Parking Meter Woes
Just when you thought driving couldn't get any tougher in Los Angeles, it has. Fines in California are being raised across the board for any type of traffic violation, the Los Angeles Times reported.
A couple weeks ago, after leaving the YMCA, I returned to my parked car to find a citation. La Cañada-Flintridge had charged me $60 for not having a blue sticker on my license plate; a rather hefty fee considering my car registration is up-to-date. Thing is, increased citation fees have become a greater source of revenue for the government.
The Times reported that within the past three years, revenues from running a red light increased from $200,000 a month in 2007 to $400,000 a month in 2009. Not coming to a complete stop at a red light before turning right increased from $156 to $381 per violation. Even minor violations, such as a broken taillight, have now doubled in recent years.

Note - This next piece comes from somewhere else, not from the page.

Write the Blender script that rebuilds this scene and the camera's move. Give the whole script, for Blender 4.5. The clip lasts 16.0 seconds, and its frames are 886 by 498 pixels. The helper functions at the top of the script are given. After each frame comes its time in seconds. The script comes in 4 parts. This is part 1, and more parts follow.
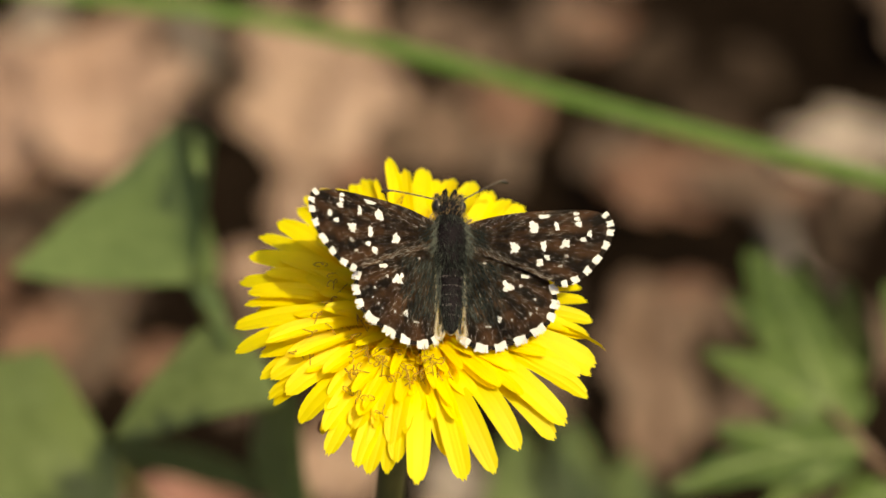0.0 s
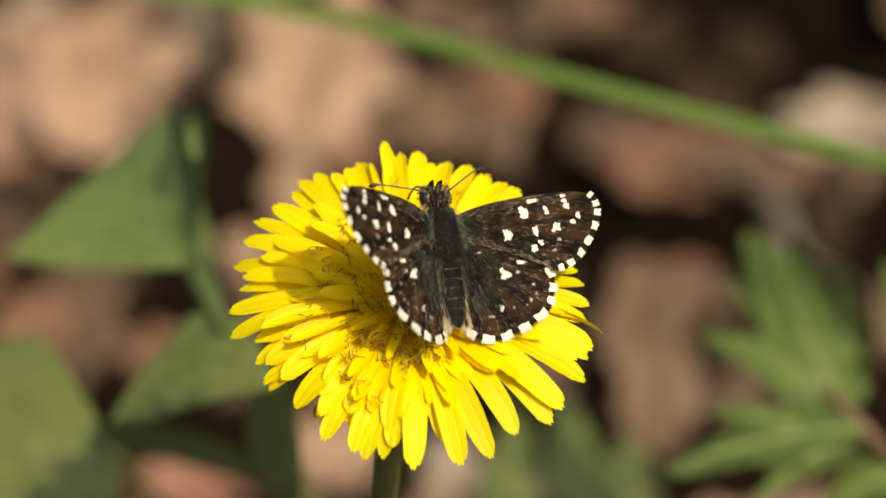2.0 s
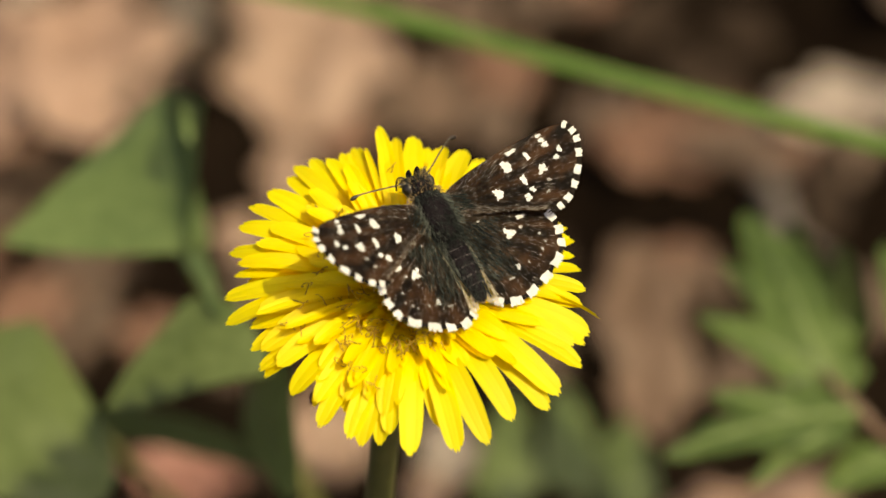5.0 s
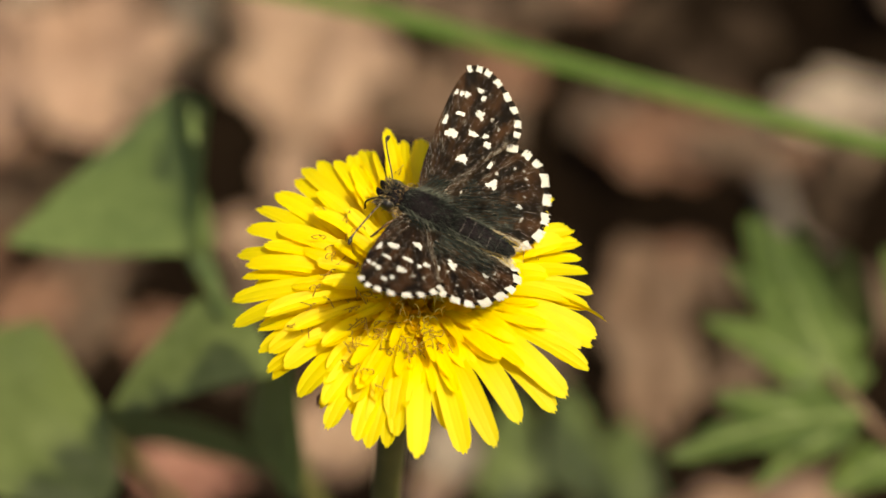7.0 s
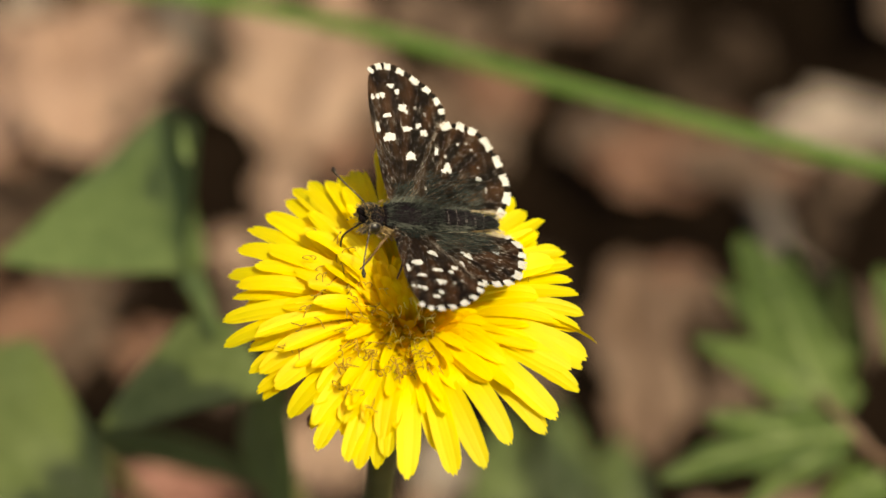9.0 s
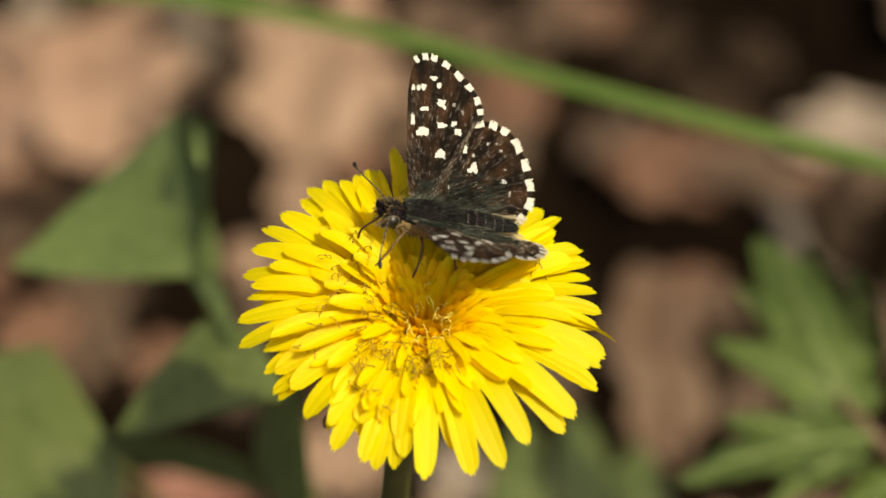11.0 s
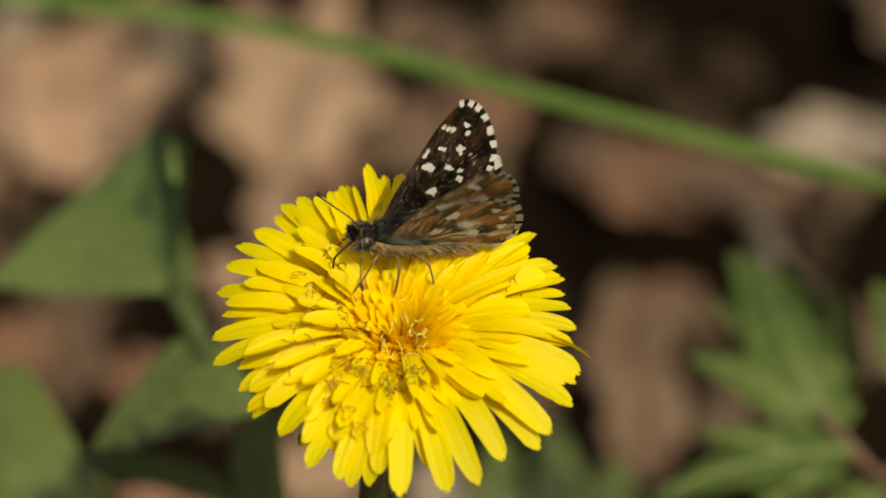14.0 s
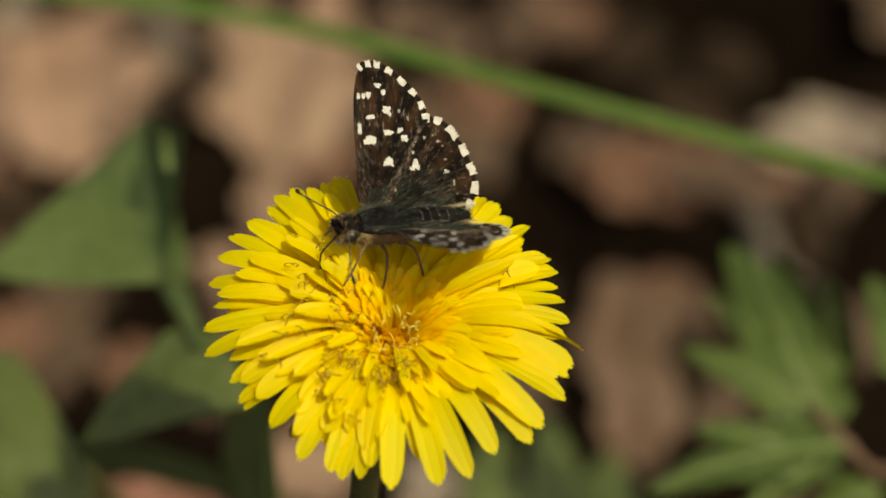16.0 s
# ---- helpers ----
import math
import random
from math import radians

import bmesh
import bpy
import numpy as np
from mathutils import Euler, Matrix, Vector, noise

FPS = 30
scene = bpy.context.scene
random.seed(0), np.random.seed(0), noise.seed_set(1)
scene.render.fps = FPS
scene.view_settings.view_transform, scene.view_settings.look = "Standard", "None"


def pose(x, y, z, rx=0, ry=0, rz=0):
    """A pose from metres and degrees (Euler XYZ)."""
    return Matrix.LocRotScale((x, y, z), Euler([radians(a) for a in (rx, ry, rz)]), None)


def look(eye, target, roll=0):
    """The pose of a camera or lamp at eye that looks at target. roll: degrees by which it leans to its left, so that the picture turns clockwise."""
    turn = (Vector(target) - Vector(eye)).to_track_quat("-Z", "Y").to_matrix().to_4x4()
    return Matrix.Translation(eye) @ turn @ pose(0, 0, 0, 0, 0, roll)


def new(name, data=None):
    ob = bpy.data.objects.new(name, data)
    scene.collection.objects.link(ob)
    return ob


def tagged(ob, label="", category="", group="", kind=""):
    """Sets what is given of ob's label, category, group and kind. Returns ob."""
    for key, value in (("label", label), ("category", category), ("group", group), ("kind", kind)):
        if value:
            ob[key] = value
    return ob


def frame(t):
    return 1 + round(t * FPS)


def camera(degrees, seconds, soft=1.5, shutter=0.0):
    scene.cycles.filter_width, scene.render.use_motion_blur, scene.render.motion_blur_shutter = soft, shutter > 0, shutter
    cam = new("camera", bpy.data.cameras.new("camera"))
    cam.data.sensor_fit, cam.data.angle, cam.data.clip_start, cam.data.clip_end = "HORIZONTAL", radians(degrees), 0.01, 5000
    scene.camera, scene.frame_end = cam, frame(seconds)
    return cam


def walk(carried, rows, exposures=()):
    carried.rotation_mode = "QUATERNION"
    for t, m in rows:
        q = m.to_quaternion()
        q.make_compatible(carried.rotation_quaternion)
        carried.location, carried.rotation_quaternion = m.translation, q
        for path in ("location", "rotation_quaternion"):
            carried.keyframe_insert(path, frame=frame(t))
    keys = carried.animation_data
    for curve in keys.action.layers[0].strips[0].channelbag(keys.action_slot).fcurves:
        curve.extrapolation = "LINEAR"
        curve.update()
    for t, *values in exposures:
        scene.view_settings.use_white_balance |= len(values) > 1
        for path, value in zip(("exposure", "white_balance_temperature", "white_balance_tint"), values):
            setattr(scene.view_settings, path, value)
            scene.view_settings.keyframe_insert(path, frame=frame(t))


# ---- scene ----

Governor Schwarzenegger also demanded that speeding sensors be placed on red lights to catch speeders, according to the Times. Violators would be fined anywhere from $225 to $325. Fines would generate more then $300 million in revenue through 2011.
For many people, the raise in fines is a major problem. Yes, we get it; it's for our safety and for the safety of other drivers. But when the fines for violations such as a broken taillight get doubled, that's just ridiculous. The problem is, the government knows it can get away with this.
There have been incidents in Los Feliz, Silver Lake and Hollywood where parking enforcement has abused their right to give a ticket. The Times reported that 10 to 12 percent of parking meters in these neighborhoods have been deemed failed or broken. Most have that message flickering on their displays. In Los Angeles, meter enforcers aren't allowed to write a ticket for cars parked at a failed meter.
Los Angeles councilmember Tom LaBonge has pressured the Department of Transportation to avoid unfair ticketing. LaBonge's Web site states that parking enforcers are not allowed to write tickets at failed meters.
"We've already raised the parking rates," said LaBonge. "I want to make sure that we're not unfairly ticketing people, too."
So the question is this: Why do they still do it?
The Times reported that in the last fiscal year, at least 550,000 tickets were given out because cars were parked in failed meters. Out of all the citations, only two percent were contested.
Dan Schwartz, a Silver Lake resident, questioned what was going on when he received a citation for a failed meter, even though he put a note on his dashboard addressing the failed meter. "I would like to feel that this city is not trying to marginalize me into being a petty criminal in order to make money from me," Schwartz told the Times. He thinks a lot of people in the city believe this is what is occurring.
Even Santa Monica has felt the burden of expensive parking tickets. According to the Santa Monica Daily Press, Carolyn Oldham sent a letter to the editor about a $61 parking ticket she received. Feeling the fine was rather steep for only three hours of parking, Oldham was incredibly upset about the incident.
"I could not help but notice that there were several parking spots available to others...so I was not depriving anyone of a potential spot," she wrote.
Parking is continuing to become a hassle and although the government is behind raising ticket costs, parking enforcers should also have some common sense when handing out tickets.
According to Los Angeles Department of Transportation spokesman Bruce Gillman, parking enforcers do not operate on a quota system.
"We typically write three million citations a year," said Gillman in a telephone interview. "That figure has held steady for three years regardless of the number of officers deployed on the streets and alleys of Los Angeles."
If a quota does not bind parking enforcers, then they could use fair judgment and, dare we say, compassion, when issuing tickets. The power is in their hands and it is a power they have misused for a long time. It seems that they believe they can get away with it and many people are not confident enough to contest this injustice.
There has to be more restraint on the matter of parking violations. The recession isn't doing us any favors when it comes to our wallets. The government should give us a break and quit cashing in on decent taxpayers.